- **REQUIRED WORK**
Reproduce only this span: the line containing "return Matrix.LocRotScale((x, y, z), Euler([radians(a)", the line containing "scene.view_settings.keyframe_insert(path, frame=frame(t))", and every line between them, all exactly as given.
########################################
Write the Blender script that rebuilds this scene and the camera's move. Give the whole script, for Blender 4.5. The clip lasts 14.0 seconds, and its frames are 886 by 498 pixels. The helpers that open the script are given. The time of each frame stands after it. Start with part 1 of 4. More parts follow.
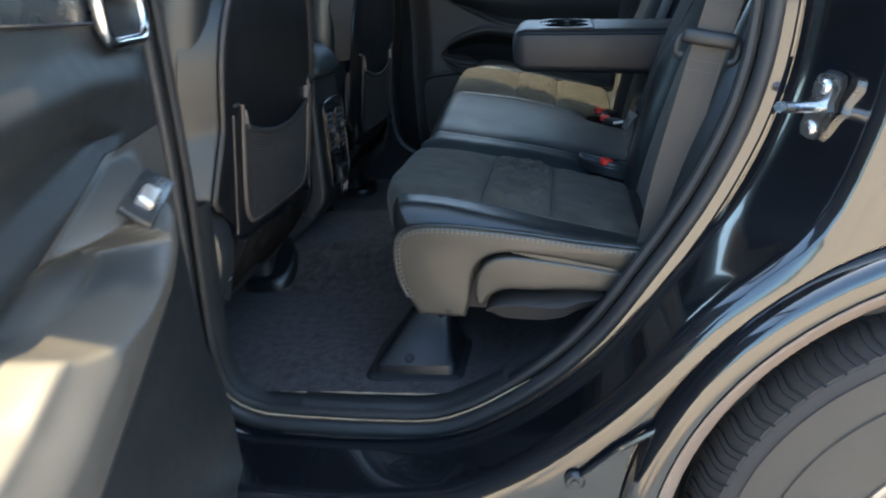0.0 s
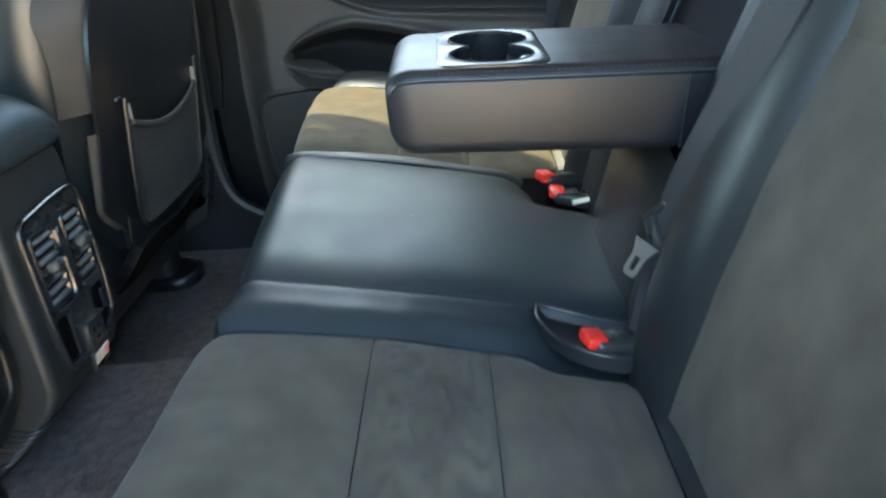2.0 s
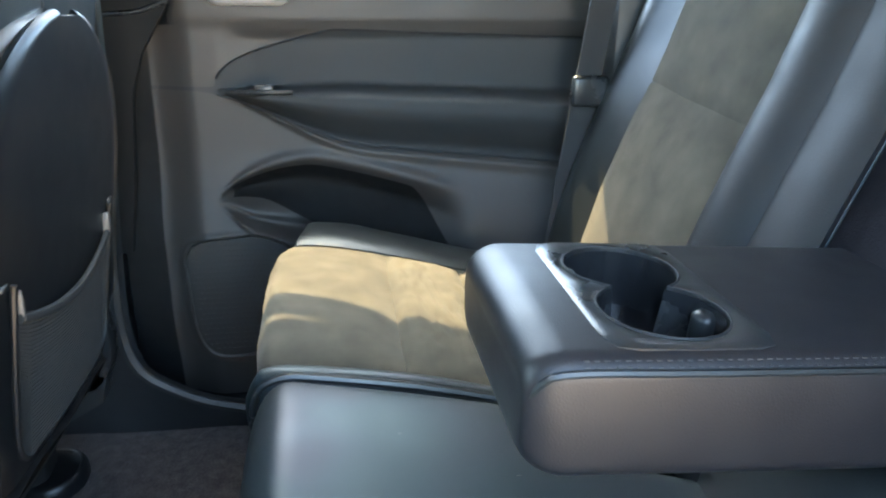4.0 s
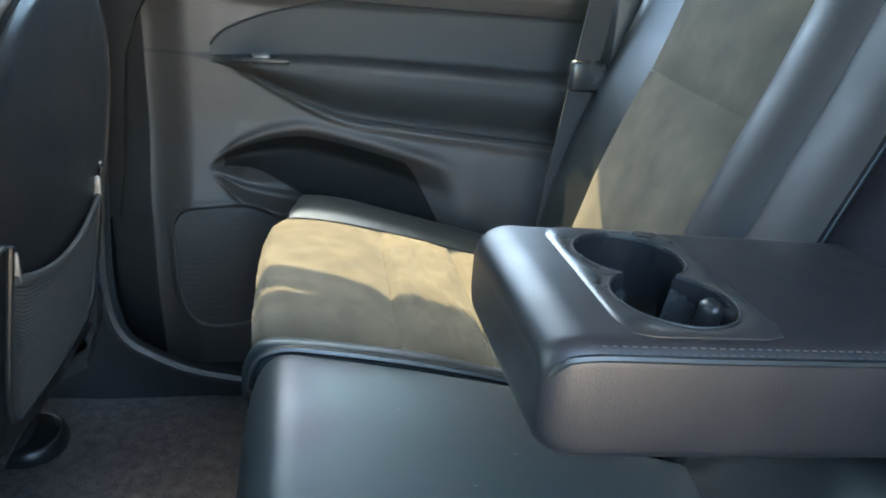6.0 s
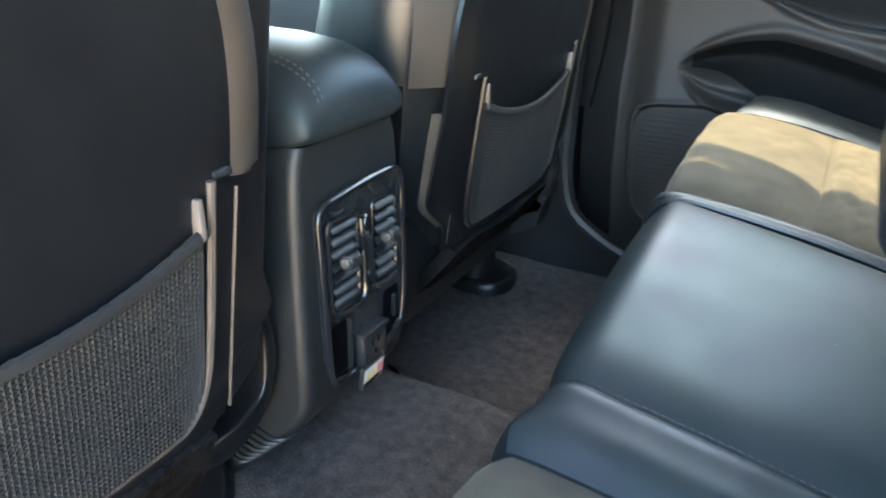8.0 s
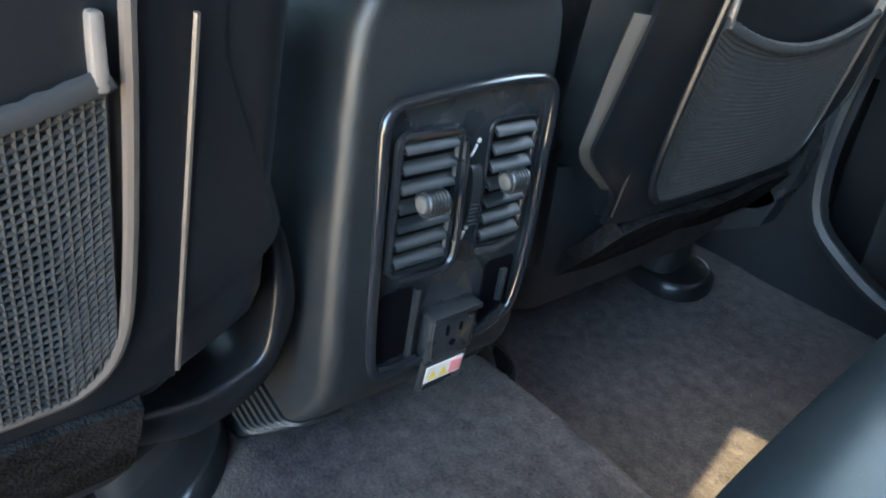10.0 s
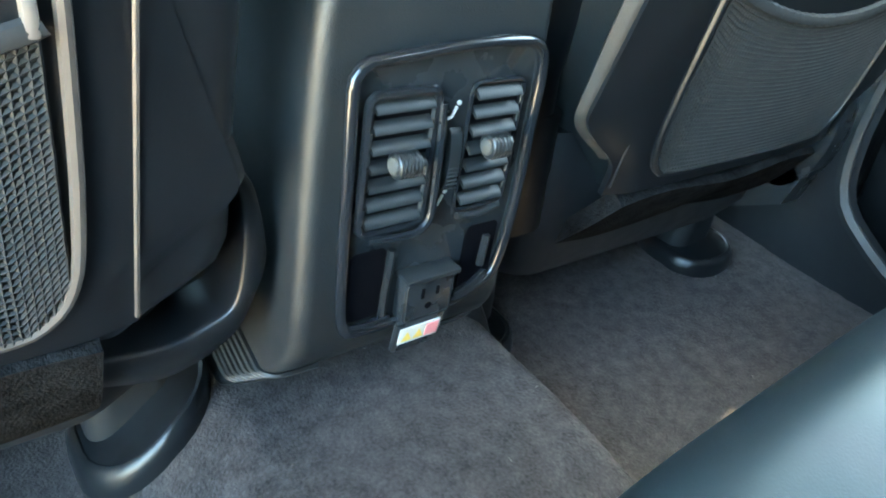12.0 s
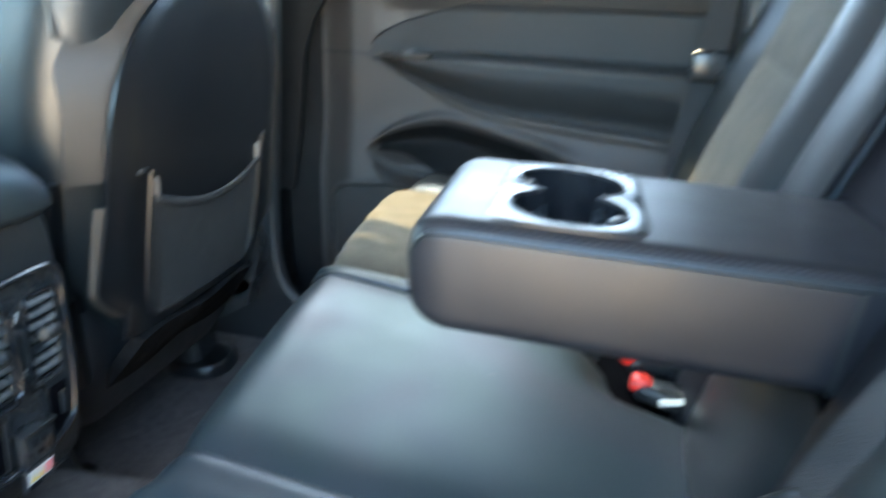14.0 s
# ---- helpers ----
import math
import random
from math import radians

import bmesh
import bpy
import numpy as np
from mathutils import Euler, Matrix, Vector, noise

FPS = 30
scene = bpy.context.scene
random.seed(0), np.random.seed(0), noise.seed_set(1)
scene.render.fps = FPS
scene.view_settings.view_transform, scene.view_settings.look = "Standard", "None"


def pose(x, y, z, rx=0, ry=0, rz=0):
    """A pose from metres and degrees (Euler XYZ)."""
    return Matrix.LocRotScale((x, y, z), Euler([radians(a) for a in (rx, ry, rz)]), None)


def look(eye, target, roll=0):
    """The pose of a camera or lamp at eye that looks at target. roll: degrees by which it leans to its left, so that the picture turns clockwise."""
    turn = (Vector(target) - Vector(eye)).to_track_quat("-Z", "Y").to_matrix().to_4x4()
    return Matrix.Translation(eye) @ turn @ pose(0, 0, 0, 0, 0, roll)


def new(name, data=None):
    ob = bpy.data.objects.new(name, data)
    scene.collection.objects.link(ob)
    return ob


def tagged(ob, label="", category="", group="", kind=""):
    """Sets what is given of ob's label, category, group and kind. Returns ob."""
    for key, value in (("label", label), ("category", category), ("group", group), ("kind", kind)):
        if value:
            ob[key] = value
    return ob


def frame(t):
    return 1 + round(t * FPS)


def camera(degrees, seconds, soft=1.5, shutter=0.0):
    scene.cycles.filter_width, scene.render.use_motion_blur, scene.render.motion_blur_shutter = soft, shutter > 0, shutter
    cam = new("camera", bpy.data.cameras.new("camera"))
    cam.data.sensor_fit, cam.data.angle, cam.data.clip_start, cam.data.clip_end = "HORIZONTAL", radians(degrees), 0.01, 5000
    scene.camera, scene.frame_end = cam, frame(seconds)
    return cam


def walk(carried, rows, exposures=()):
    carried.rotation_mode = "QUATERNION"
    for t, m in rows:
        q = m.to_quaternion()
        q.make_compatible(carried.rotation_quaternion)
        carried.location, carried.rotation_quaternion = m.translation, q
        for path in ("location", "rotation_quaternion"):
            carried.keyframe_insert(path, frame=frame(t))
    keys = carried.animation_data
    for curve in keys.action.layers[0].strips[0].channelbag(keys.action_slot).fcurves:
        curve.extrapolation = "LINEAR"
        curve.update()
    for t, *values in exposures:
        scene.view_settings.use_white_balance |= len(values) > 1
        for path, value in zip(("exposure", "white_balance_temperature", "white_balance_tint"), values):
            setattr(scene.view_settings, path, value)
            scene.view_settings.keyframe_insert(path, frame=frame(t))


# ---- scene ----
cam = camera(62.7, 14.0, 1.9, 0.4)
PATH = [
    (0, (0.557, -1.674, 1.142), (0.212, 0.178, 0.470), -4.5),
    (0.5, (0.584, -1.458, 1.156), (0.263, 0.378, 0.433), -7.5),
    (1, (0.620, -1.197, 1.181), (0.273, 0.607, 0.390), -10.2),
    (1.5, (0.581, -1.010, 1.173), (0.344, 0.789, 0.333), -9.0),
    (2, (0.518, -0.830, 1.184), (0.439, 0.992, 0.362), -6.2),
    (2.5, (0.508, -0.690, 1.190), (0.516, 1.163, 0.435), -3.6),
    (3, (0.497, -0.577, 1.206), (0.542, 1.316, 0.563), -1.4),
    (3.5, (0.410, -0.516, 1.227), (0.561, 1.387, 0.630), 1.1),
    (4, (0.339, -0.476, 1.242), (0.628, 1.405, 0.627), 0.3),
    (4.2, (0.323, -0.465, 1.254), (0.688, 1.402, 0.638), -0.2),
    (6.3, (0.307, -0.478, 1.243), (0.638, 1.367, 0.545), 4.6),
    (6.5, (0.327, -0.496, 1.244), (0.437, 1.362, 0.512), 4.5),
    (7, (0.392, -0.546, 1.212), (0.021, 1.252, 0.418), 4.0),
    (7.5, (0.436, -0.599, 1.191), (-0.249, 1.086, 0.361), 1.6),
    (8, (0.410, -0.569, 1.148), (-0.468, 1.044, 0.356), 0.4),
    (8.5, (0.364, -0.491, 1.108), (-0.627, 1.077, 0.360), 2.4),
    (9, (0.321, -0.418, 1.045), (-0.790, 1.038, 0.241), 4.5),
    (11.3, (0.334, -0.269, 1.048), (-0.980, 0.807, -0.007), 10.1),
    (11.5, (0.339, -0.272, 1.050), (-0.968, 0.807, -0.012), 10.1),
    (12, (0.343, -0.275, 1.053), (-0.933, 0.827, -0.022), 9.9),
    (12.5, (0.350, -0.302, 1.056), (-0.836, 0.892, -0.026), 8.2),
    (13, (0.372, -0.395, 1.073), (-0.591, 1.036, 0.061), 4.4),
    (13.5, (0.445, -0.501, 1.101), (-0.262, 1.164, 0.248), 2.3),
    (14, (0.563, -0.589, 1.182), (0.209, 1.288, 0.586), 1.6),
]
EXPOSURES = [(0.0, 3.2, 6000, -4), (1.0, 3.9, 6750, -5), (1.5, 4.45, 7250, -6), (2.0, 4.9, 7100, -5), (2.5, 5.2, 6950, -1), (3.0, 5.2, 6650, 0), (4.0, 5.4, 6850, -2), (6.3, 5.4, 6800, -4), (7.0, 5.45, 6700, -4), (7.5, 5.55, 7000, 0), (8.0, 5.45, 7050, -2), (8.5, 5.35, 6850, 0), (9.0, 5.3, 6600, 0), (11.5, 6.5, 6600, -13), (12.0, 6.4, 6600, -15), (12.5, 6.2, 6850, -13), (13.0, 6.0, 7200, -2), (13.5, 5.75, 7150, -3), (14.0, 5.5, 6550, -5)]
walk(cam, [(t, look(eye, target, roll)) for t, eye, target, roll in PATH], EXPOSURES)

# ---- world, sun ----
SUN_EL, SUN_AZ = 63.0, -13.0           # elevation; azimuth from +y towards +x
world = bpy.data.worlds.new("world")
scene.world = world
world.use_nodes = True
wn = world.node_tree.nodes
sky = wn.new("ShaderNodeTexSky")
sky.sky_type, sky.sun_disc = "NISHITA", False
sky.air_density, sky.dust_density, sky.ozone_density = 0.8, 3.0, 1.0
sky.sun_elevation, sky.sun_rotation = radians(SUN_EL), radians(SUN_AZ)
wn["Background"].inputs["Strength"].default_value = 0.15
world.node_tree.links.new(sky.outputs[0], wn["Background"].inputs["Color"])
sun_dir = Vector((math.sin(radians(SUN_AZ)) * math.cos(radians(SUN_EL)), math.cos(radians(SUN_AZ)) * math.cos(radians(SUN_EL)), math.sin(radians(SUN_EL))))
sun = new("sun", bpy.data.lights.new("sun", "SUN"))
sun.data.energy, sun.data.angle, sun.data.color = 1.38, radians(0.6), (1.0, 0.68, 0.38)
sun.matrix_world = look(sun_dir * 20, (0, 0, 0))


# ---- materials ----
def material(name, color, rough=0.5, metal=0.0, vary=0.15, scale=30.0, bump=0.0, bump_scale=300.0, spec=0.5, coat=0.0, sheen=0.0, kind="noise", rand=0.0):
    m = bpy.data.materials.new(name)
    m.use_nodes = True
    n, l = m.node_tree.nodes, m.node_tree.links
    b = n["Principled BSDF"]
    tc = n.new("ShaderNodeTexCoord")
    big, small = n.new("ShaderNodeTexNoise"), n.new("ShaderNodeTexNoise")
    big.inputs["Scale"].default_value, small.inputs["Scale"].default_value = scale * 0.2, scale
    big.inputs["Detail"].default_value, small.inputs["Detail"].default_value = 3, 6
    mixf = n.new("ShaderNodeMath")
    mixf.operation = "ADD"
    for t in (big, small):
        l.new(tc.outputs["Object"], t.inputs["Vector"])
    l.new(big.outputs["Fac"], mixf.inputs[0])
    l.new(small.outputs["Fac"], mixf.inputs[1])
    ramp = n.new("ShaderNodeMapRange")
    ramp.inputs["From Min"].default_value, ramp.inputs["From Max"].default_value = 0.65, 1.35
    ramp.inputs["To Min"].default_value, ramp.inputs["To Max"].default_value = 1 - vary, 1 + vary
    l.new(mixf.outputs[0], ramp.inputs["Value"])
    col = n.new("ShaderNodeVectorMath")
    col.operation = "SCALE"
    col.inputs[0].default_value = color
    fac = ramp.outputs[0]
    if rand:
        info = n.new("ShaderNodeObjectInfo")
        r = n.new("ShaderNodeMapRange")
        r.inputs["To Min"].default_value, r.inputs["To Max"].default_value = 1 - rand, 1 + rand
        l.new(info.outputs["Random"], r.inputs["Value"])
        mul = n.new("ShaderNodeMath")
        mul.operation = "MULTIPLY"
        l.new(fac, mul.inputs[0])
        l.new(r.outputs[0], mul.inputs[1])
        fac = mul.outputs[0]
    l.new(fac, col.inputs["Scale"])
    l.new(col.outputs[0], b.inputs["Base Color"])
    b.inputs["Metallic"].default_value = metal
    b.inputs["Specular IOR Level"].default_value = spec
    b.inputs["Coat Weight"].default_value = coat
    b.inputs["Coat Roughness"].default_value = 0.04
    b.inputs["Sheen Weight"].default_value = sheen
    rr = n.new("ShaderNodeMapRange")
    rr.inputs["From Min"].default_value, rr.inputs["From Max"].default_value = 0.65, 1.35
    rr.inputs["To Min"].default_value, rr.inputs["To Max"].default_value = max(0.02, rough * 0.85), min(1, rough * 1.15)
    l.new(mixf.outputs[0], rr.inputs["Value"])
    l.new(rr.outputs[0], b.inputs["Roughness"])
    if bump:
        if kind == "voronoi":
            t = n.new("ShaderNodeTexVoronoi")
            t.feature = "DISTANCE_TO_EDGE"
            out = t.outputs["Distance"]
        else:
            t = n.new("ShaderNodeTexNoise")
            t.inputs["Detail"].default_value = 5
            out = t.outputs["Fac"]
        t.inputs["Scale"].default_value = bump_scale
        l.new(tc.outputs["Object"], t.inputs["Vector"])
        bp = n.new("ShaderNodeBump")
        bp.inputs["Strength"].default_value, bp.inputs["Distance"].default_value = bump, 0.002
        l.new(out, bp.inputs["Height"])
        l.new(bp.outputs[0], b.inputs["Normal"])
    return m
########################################
- **WRITTEN RESPONSE**
    return Matrix.LocRotScale((x, y, z), Euler([radians(a) for a in (rx, ry, rz)]), None)


def look(eye, target, roll=0):
    """The pose of a camera or lamp at eye that looks at target. roll: degrees by which it leans to its left, so that the picture turns clockwise."""
    turn = (Vector(target) - Vector(eye)).to_track_quat("-Z", "Y").to_matrix().to_4x4()
    return Matrix.Translation(eye) @ turn @ pose(0, 0, 0, 0, 0, roll)


def new(name, data=None):
    ob = bpy.data.objects.new(name, data)
    scene.collection.objects.link(ob)
    return ob


def tagged(ob, label="", category="", group="", kind=""):
    """Sets what is given of ob's label, category, group and kind. Returns ob."""
    for key, value in (("label", label), ("category", category), ("group", group), ("kind", kind)):
        if value:
            ob[key] = value
    return ob


def frame(t):
    return 1 + round(t * FPS)


def camera(degrees, seconds, soft=1.5, shutter=0.0):
    scene.cycles.filter_width, scene.render.use_motion_blur, scene.render.motion_blur_shutter = soft, shutter > 0, shutter
    cam = new("camera", bpy.data.cameras.new("camera"))
    cam.data.sensor_fit, cam.data.angle, cam.data.clip_start, cam.data.clip_end = "HORIZONTAL", radians(degrees), 0.01, 5000
    scene.camera, scene.frame_end = cam, frame(seconds)
    return cam


def walk(carried, rows, exposures=()):
    carried.rotation_mode = "QUATERNION"
    for t, m in rows:
        q = m.to_quaternion()
        q.make_compatible(carried.rotation_quaternion)
        carried.location, carried.rotation_quaternion = m.translation, q
        for path in ("location", "rotation_quaternion"):
            carried.keyframe_insert(path, frame=frame(t))
    keys = carried.animation_data
    for curve in keys.action.layers[0].strips[0].channelbag(keys.action_slot).fcurves:
        curve.extrapolation = "LINEAR"
        curve.update()
    for t, *values in exposures:
        scene.view_settings.use_white_balance |= len(values) > 1
        for path, value in zip(("exposure", "white_balance_temperature", "white_balance_tint"), values):
            setattr(scene.view_settings, path, value)
            scene.view_settings.keyframe_insert(path, frame=frame(t))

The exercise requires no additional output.